### PROBLEM TO WORK ON:
Give back exactly the lines from the beginning of the listing below to the line holding "(cx, -0.769, 0.003", both ends included; the pictures stay out.

### DATASET EXTRACT:
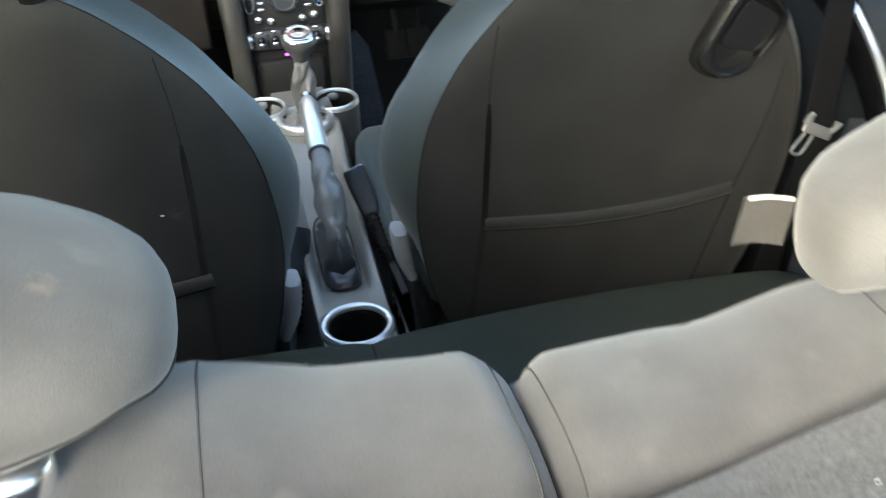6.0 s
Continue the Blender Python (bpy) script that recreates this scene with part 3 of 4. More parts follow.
def rear_headrest(cx, tag):
    rest = thing("rear_headrest", (cx, -0.769, 0.003 if tag else 0.001), label="grey cloth rear headrest on two chrome posts", category="headrest", group="rear headrests")

    def shape(p):
        k = 1 - (0.52 if tag else 0.44) * max(0, p.z / 0.05) ** 1.6 + (0.05 if tag else 0.035) * min(1.0, max(0, -p.z / 0.03))
        q = Vector((p.x * k, p.y * (1 - 0.1 * max(0, p.z / 0.05)), p.z + (0.004 if tag else 0.008) * (1 - (p.x / 0.118) ** 2) * (1 if p.z > 0 else 0.2)))
        if p.z > 0 and tag:
            q.z *= 0.88
        if p.z < 0:
            q.z -= (0.023 if tag else 0.014) * max(0.0, (abs(p.x) / 0.123 - 0.72) / 0.28) ** 2 * min(1.0, -p.z / 0.02)
        return ruck(q + Vector((cx, 0, 0)), 0.0016) - Vector((cx, 0, 0))
    # the other pad sits tipped forward over the front of the bench
    half, deep, ahead, crest = (0.0455, 0.060, 0.0, 0.5785) if tag else (0.0413, 0.091, 0.032, 0.5690)
    part("pad", pillow(0.125 if tag else 0.122, deep, half, (0, ahead, crest - half), 2.6 if tag else 2.45, 56, 30, shape), SEAT if tag else stained(SEAT, (0.076, 0.002, 0.560), 0.009, (0.20, 0.155, 0.13), 0.6), rest)
    zf, power = (0.66, 2.6) if tag else (0.40, 2.45)
    wide = (1 - zf ** power) ** (1 / power)
    low = [shape(Vector((x, y, -zf * half))) + Vector((0, ahead, crest - half)) for x, y in superloop(0, 0, (0.1253 if tag else 0.1223) * wide, (deep + 0.0003) * wide, 72, power)]
    part("seam", tube(low, 0.0009, 6, True), SEAM_DARK, rest)
    for x in ((-0.038, 0.058) if tag else (-0.058, 0.050)):
        part("post", tube([(x, -0.024, 0.470), (x, -0.022, 0.50)], 0.006, 10), CHROME, rest, "chrome headrest post")
        part("post_collar", lathe([(0.0062, 0.006), (0.012, 0.007), (0.017, 0.004), (0.0185, 0.0), (0.0185, -0.012)], 20, pose(x, -0.026, top_height(cx + x) + (0.001 if tag else 0.006), -4, 0, 0)),
             SATIN, rest, "polished round post collar")
    if tag:
        # cloth label sewn into the inner side seam
        def cloth(u, v):
            return Vector((-0.106 - 0.028 * u - 0.003 * v, 0.048 + 0.004 * math.sin(2.2 * u) + 0.004 * v, 0.513 + 0.003 * u - 0.030 * v + 0.0008 * math.sin(3 * u)))
        lab = part("cloth_label", sheet(cloth, 8, 8, (0, 0.0009, 0)), LABEL, rest, "pale folded cloth label")
        part("label_edge", sheet(lambda u, v: cloth(0.06 + u * 0.86, 0.065 * v) + Vector((0, -0.0012, 0.0006)), 8, 2, (0, 0.0008, 0)), WHITE, lab, "white label edge")
    return rest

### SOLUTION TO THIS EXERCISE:
6.0 s
Continue the Blender Python (bpy) script that recreates this scene with part 3 of 4. More parts follow.
def rear_headrest(cx, tag):
    rest = thing("rear_headrest", (cx, -0.769, 0.003 if tag else 0.001), label="grey cloth rear headrest on two chrome posts", category="headrest", group="rear headrests")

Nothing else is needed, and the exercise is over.